Required task:
Only the lines from the start of the data below through the line that contains "from math import radians" are to be copied, exactly and without pictures.

Provided data:
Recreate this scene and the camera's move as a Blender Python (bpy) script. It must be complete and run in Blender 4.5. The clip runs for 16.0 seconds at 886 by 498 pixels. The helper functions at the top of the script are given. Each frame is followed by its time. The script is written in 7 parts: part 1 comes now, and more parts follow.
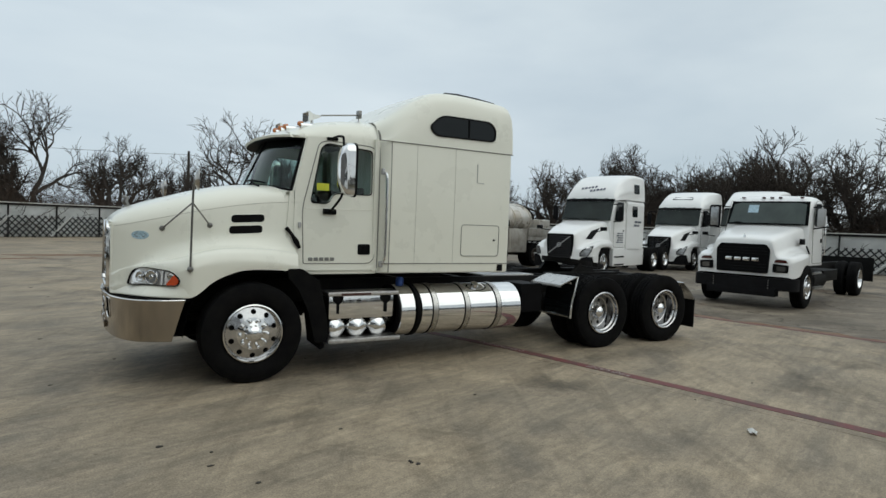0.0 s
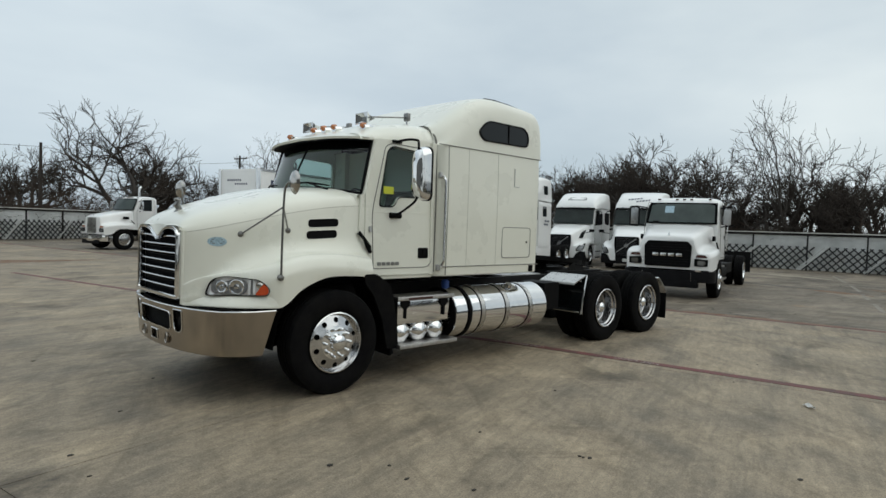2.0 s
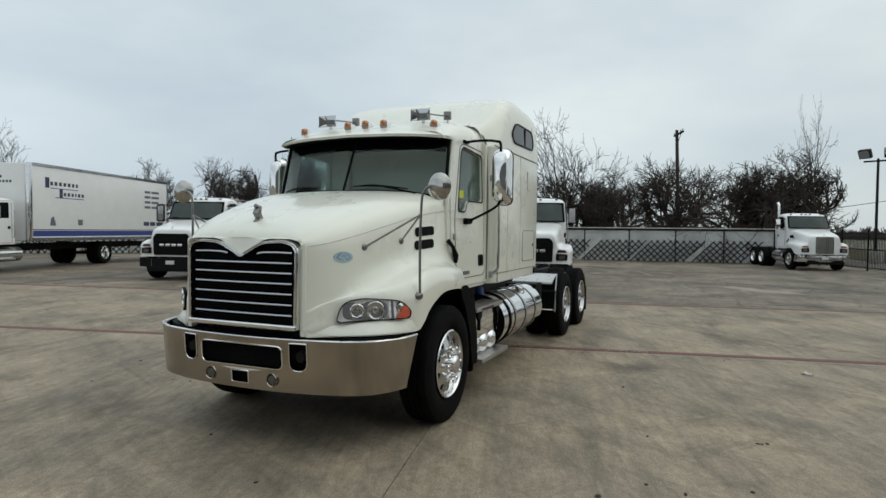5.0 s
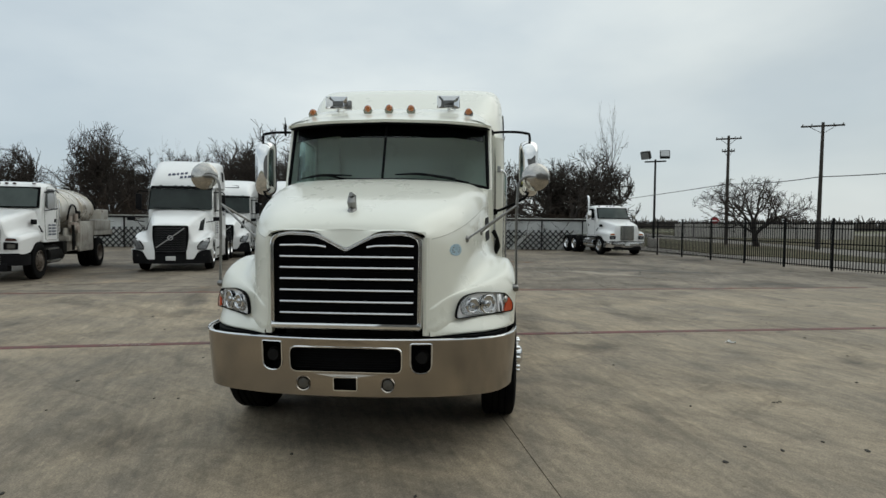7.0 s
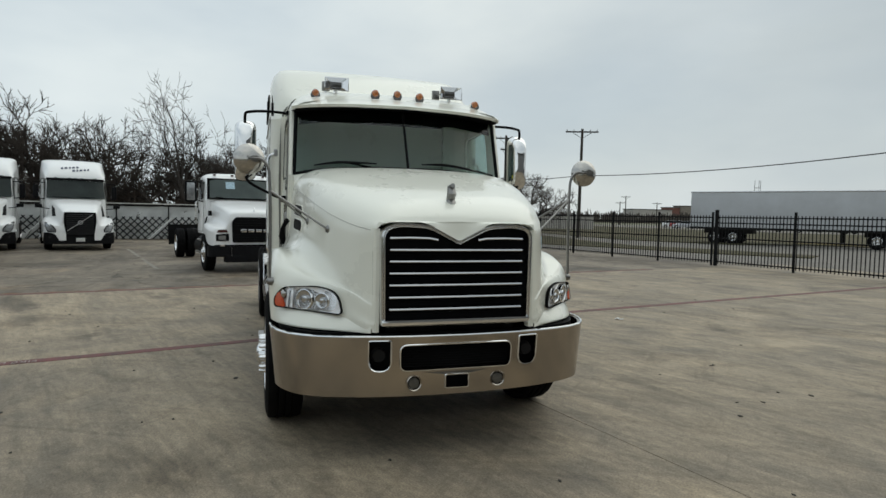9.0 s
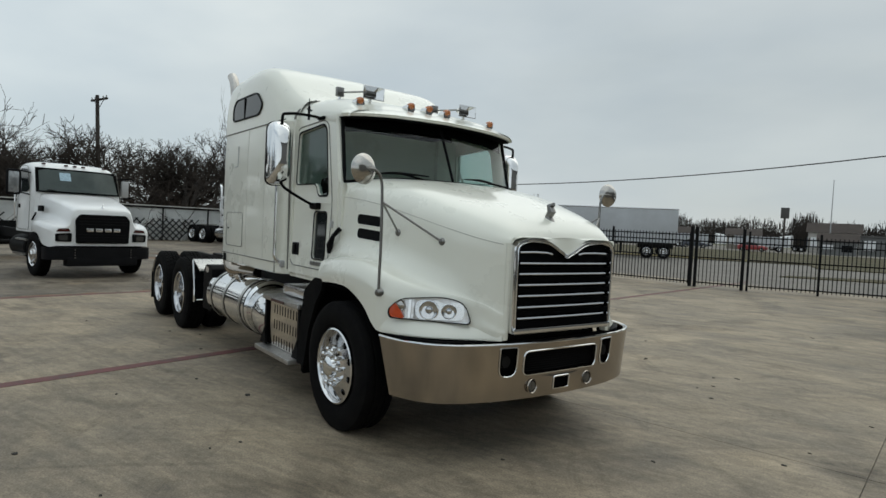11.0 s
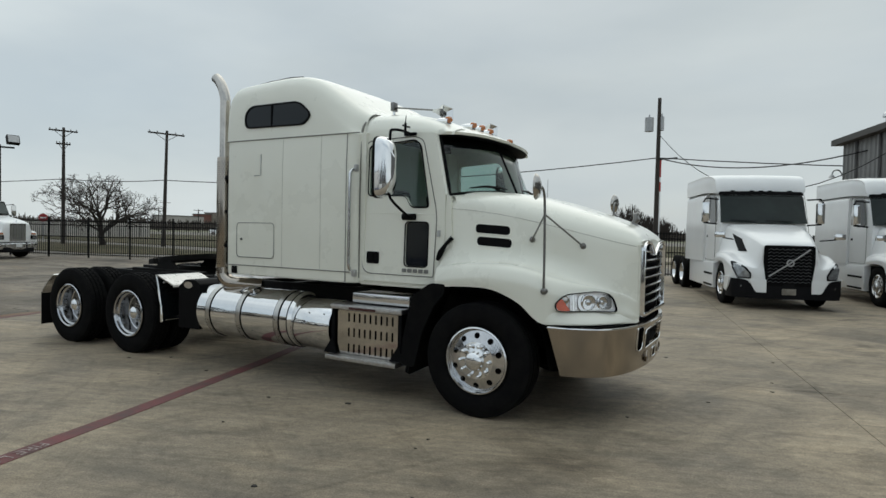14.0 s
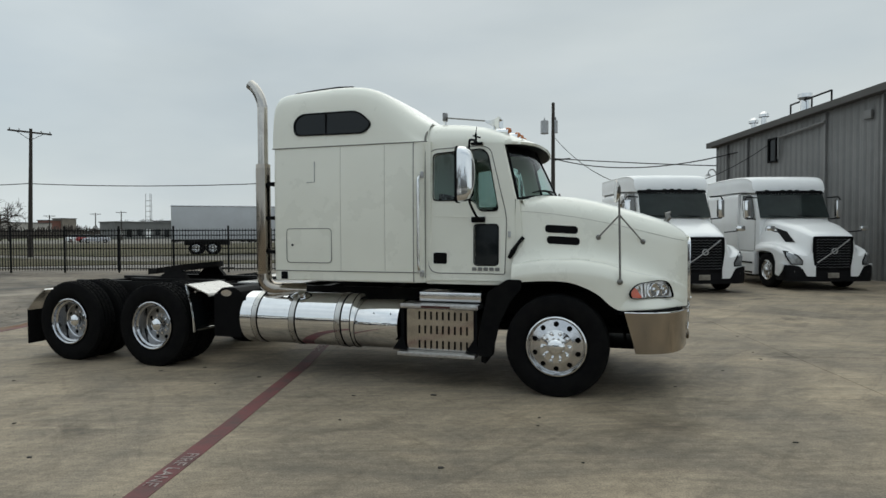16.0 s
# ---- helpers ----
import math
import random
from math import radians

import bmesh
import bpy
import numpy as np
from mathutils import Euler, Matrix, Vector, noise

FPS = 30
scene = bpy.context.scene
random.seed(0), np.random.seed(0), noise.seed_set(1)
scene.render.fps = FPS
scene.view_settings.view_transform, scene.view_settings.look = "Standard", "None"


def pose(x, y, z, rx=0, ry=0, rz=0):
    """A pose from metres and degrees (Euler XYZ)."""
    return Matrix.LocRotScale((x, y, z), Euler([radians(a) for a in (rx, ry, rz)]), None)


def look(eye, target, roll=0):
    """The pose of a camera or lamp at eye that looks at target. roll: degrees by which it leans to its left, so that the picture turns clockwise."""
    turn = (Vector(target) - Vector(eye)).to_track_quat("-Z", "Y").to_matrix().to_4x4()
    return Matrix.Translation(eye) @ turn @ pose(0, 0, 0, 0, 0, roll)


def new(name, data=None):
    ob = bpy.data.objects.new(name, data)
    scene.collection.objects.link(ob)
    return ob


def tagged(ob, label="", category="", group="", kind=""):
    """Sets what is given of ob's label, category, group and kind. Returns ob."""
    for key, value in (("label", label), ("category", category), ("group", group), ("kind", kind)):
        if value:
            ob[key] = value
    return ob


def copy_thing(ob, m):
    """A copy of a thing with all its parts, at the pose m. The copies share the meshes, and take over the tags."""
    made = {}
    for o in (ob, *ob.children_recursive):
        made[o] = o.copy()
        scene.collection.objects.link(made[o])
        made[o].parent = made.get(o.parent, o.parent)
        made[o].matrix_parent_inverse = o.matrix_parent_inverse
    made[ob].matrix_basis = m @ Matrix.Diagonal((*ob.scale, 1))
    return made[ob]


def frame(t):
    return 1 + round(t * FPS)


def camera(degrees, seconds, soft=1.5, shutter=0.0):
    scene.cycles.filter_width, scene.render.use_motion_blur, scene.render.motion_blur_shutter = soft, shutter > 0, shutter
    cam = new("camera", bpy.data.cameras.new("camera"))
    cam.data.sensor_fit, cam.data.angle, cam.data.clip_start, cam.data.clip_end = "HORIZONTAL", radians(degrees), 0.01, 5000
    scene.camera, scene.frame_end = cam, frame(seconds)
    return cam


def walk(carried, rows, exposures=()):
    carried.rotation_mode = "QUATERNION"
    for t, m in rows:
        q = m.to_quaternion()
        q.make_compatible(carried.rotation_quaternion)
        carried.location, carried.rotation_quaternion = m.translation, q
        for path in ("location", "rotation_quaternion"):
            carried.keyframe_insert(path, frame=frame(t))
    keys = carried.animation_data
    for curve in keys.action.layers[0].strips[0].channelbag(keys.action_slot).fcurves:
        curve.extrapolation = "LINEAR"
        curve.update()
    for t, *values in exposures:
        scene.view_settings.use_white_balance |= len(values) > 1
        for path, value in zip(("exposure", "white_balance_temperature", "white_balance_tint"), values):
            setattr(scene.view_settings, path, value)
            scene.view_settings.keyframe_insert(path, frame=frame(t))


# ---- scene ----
cam = camera(72.7, 16.0)
PATH = [
    (0, (1.534, 7.341, 1.689), (0.495, 5.634, 1.606), 2.2),
    (0.5, (2.031, 7.108, 1.678), (0.901, 5.46, 1.595), 2.2),
    (1, (2.478, 6.814, 1.677), (1.261, 5.229, 1.596), 2.2),
    (1.5, (2.891, 6.464, 1.685), (1.587, 4.949, 1.608), 2.1),
    (2, (3.335, 6.087, 1.668), (1.944, 4.652, 1.595), 1.9),
    (2.5, (3.693, 5.662, 1.653), (2.214, 4.317, 1.582), 1.6),
    (3, (4.01, 5.226, 1.669), (2.448, 3.978, 1.603), 1.2),
    (3.5, (4.307, 4.752, 1.681), (2.666, 3.61, 1.614), 0.8),
    (4, (4.482, 4.238, 1.667), (2.769, 3.207, 1.603), 0.4),
    (4.2, (4.554, 4.035, 1.673), (2.815, 3.05, 1.608), 0.5),
    (6.3, (5.243, 1.77, 1.660), (3.284, 1.377, 1.587), 0.5),
    (6.5, (5.261, 1.541, 1.656), (3.29, 1.217, 1.574), 0.6),
    (7, (5.298, 0.952, 1.658), (3.306, 0.808, 1.572), 0.5),
    (7.5, (5.356, 0.364, 1.658), (3.359, 0.407, 1.568), 0.6),
    (8, (5.268, -0.174, 1.648), (3.285, 0.055, 1.544), 0.6),
    (8.5, (5.158, -0.732, 1.646), (3.206, -0.316, 1.532), 0.8),
    (9, (5.031, -1.292, 1.649), (3.127, -0.693, 1.538), 1.1),
    (9.2, (4.95, -1.503, 1.648), (3.071, -0.832, 1.533), 1.3),
    (11.3, (4.128, -3.665, 1.658), (2.583, -2.398, 1.585), 2.8),
    (11.5, (4.027, -3.856, 1.674), (2.52, -2.543, 1.601), 2.7),
    (12, (3.705, -4.308, 1.644), (2.306, -2.88, 1.572), 2.6),
    (12.5, (3.376, -4.769, 1.654), (2.086, -3.242, 1.583), 2.5),
    (13, (3.058, -5.218, 1.662), (1.874, -3.607, 1.596), 2.1),
    (13.5, (2.665, -5.579, 1.643), (1.587, -3.896, 1.582), 1.7),
    (14, (2.298, -5.955, 1.634), (1.324, -4.208, 1.578), 1.3),
    (14.5, (1.929, -6.304, 1.64), (1.058, -4.505, 1.588), 1.0),
    (15, (1.527, -6.601, 1.646), (0.753, -4.757, 1.596), 0.5),
    (15.5, (1.129, -6.956, 1.639), (0.445, -5.077, 1.588), 0.1),
    (16, (0.718, -7.184, 1.638), (0.117, -5.277, 1.584), -0.2),
]
walk(cam, [(t, look(eye, target, roll)) for t, eye, target, roll in PATH], exposures=((0, 0.06, 6500, 3.0), (4, 0.06, 6500, 3.0), (7, 0.04, 6590, 3.0), (9.5, 0.04, 6590, 3.0), (11.5, -0.01, 6500, 3.0), (14, 0.03, 6500, 3.0), (16, 0.05, 6500, 3.0)))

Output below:
Recreate this scene and the camera's move as a Blender Python (bpy) script. It must be complete and run in Blender 4.5. The clip runs for 16.0 seconds at 886 by 498 pixels. The helper functions at the top of the script are given. Each frame is followed by its time. The script is written in 7 parts: part 1 comes now, and more parts follow.
0.0 s
2.0 s
5.0 s
7.0 s
9.0 s
11.0 s
14.0 s
16.0 s
# ---- helpers ----
import math
import random
from math import radians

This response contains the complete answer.